This weight loss thing is hard. Seriously. It is a constant battle between wanting to be slim/healthy and wanting to eat delicious food and be lazy by avoiding the gym.
It occurred to me that I have been carrying around my weight watchers weight loss records in my purse for over a year and haven’t even touched them. I keep them with me everywhere I go because I want the option to look at them and maybe actually follow some sort of weight loss plan. It hasn’t happened. I haven’t found my motivation. I feel like a broken record because every few months I say I am going to commit and lose some weight, but it never happens. Why? I really can’t say. I don’t have an excuse.
It really is a battle and struggle to stay on the right path. I’m not going to lie, I love to eat! I’m also not talking about eating salad and fruit. I love chicken fingers and fries and donuts and all those unhealthy treats. I wish that I craved vegetables, but it just isn’t the case. I need to learn how to say NO again. I did so well on my initial weight loss journey. It seemed 2010 was an odd year. Something snapped in my brain and I was on this crazy weight loss kick. I had willpower and motivation and it was wonderful. I would like it back please!!

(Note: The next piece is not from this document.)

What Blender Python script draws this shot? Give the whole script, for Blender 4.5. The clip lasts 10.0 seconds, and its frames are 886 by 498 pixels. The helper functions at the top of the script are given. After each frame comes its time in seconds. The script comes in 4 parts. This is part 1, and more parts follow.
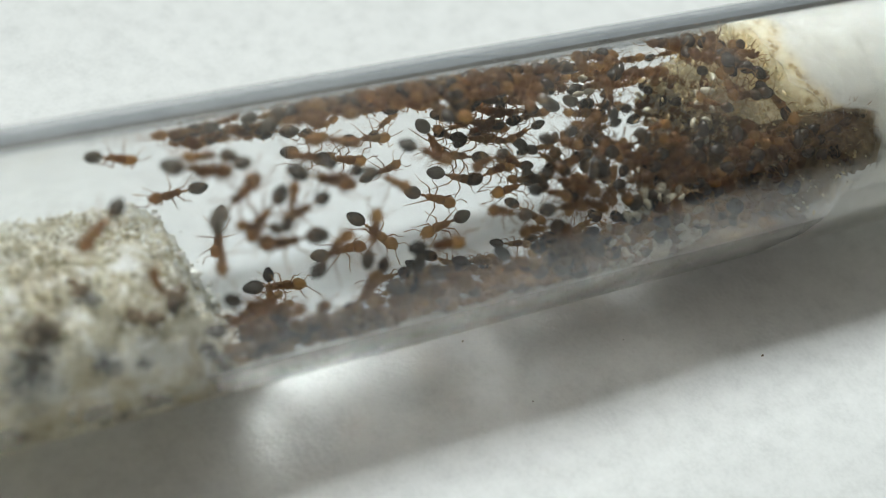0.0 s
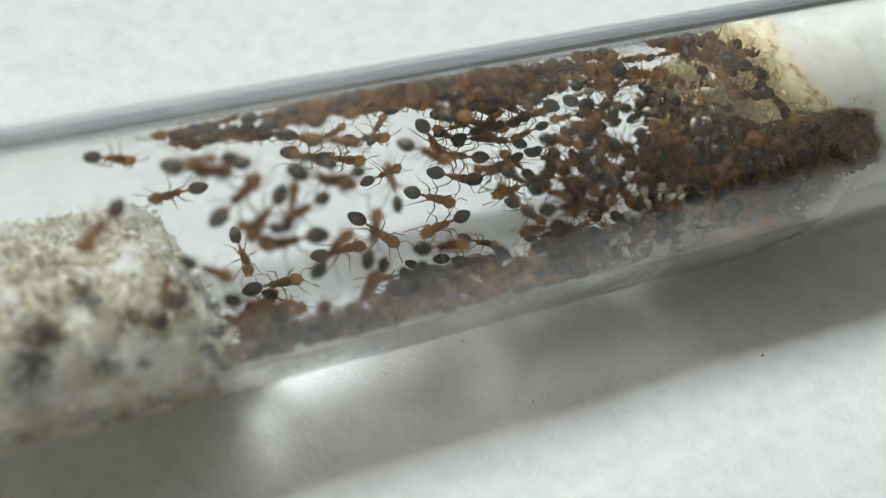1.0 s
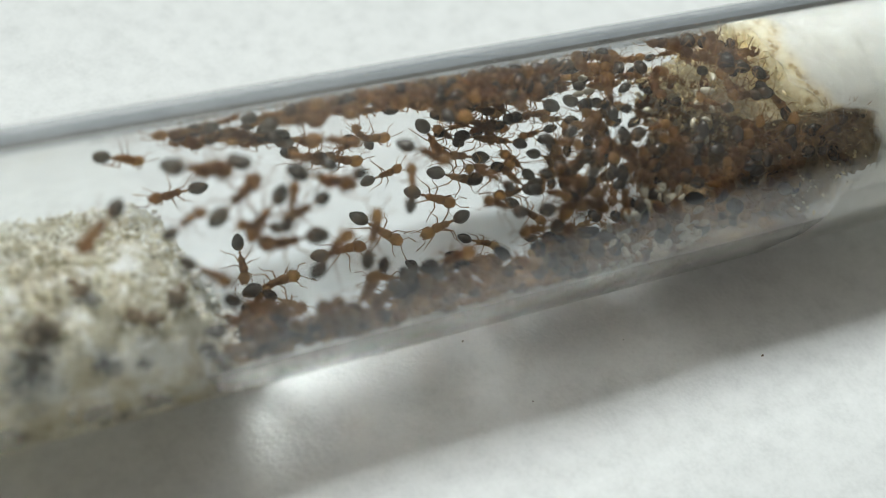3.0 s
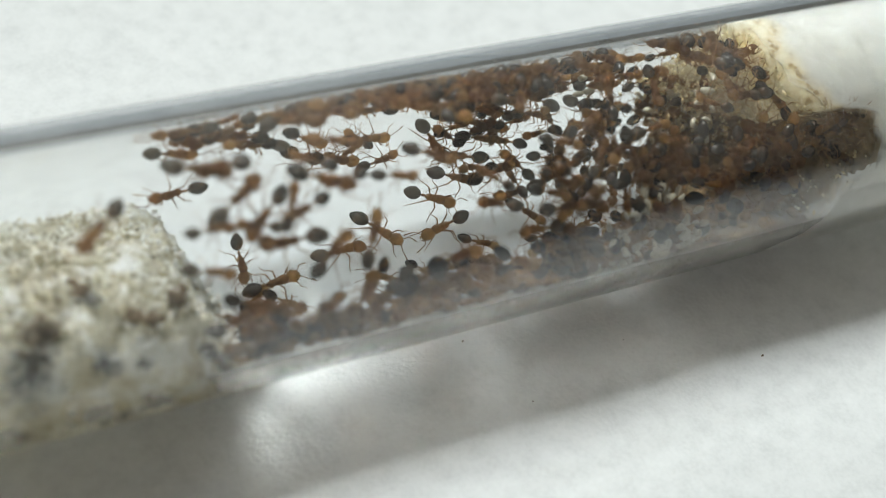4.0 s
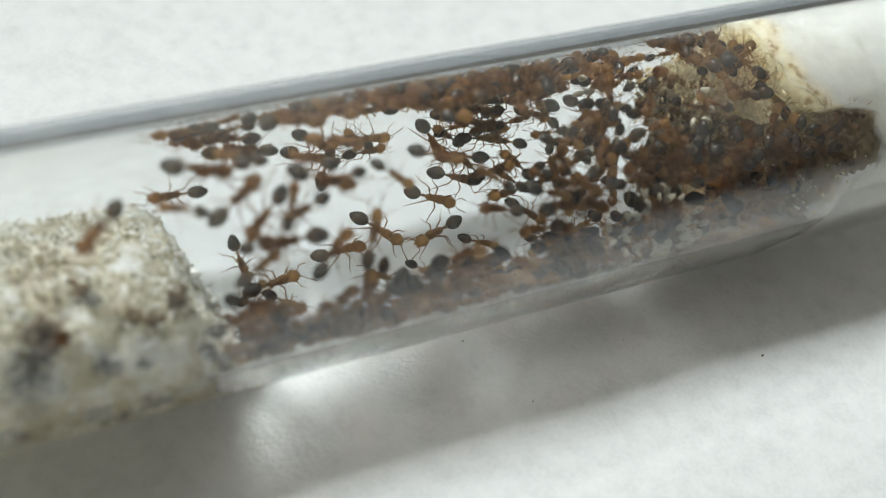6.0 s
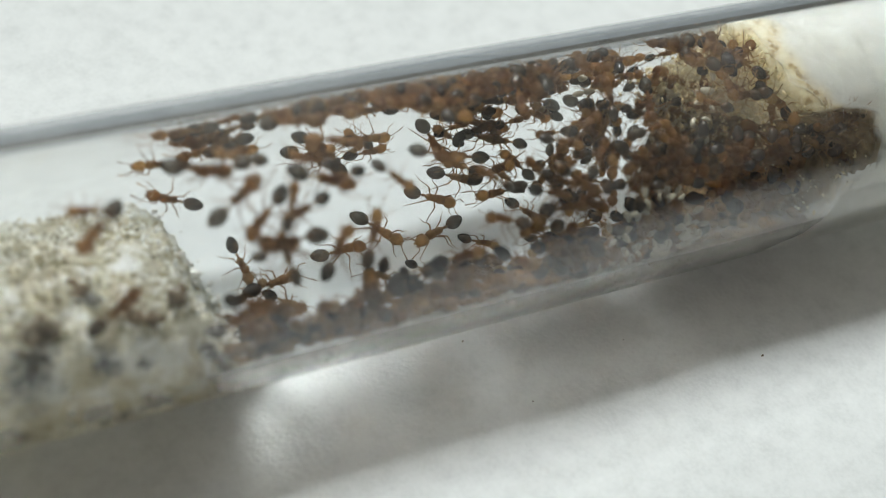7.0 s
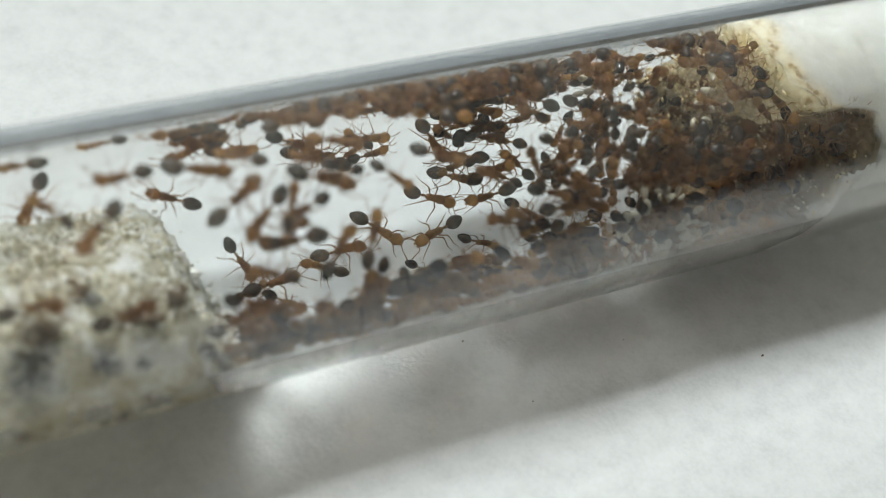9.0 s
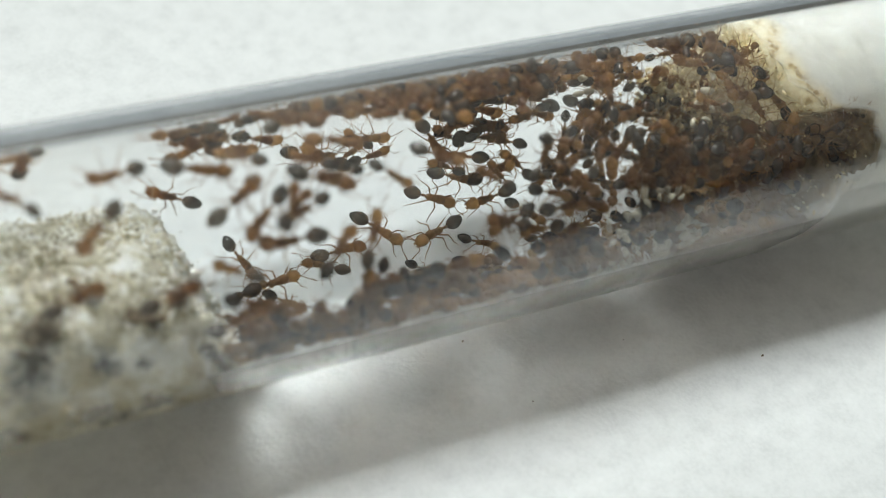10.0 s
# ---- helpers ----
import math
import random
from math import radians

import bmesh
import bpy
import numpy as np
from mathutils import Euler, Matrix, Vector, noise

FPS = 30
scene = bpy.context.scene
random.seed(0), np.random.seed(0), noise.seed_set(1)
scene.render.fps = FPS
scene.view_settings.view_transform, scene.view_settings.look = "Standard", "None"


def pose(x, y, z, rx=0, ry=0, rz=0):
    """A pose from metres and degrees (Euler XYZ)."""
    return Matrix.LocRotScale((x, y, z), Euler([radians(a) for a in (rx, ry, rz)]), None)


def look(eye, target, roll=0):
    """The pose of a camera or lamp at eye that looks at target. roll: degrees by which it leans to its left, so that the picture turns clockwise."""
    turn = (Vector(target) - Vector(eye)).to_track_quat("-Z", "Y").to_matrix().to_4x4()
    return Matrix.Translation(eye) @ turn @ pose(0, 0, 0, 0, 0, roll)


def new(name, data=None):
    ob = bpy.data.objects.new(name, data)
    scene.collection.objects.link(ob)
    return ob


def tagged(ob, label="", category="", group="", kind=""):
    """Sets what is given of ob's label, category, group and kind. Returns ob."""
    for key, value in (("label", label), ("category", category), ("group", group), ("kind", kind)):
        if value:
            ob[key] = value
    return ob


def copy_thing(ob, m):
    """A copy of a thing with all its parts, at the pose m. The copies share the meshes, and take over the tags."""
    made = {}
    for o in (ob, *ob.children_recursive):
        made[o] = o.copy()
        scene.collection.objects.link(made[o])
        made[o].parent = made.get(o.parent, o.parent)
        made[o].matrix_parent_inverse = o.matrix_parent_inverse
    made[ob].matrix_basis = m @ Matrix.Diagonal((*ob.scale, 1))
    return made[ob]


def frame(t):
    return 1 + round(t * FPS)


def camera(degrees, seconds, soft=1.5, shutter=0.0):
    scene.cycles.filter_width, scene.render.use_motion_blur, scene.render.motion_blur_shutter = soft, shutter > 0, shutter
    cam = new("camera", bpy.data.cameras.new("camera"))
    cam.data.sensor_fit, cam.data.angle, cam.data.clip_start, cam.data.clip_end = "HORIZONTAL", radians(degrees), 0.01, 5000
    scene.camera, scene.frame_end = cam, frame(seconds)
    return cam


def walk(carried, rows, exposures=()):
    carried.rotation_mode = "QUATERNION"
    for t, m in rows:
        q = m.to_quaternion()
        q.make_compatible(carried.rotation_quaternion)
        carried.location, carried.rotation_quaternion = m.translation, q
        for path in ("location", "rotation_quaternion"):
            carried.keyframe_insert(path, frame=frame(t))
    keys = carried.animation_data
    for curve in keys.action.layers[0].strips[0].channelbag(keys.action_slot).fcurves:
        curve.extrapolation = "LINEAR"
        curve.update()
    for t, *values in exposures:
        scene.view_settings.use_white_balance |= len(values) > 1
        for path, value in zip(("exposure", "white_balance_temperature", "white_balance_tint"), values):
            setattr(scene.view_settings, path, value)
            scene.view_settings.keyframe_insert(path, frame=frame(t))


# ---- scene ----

My Mom and Dad started the Dukan Diet at the beginning of February and they are both doing really well. They’ve each lost about 20lbs and are still going. I think it’s wonderful that they are on their journey together, as support at home is essential. I know myself and I know that the Dukan Diet is too restrictive for me, as I could never give up certain foods indefinitely. I want a plan where I can eat most things, just in moderation. That is why, tomorrow, I am going back to weight watchers. Mom is going with me and we are going to support each other. She says that once she loses a good chunk of her weight with the Dukan Diet, she will most likely turn to the weight watchers plan afterward. After all, weight watchers is not a diet, it is a lifestyle change. It’s a way of changing the way you eat. For example, portion sizes and food journaling are essential.
So, yet again, I’ve made the commitment and I know that I can stick with it this time. I really have no other choice. It’s either go back to weight watchers or buy new clothes because all of mine are pretty tight.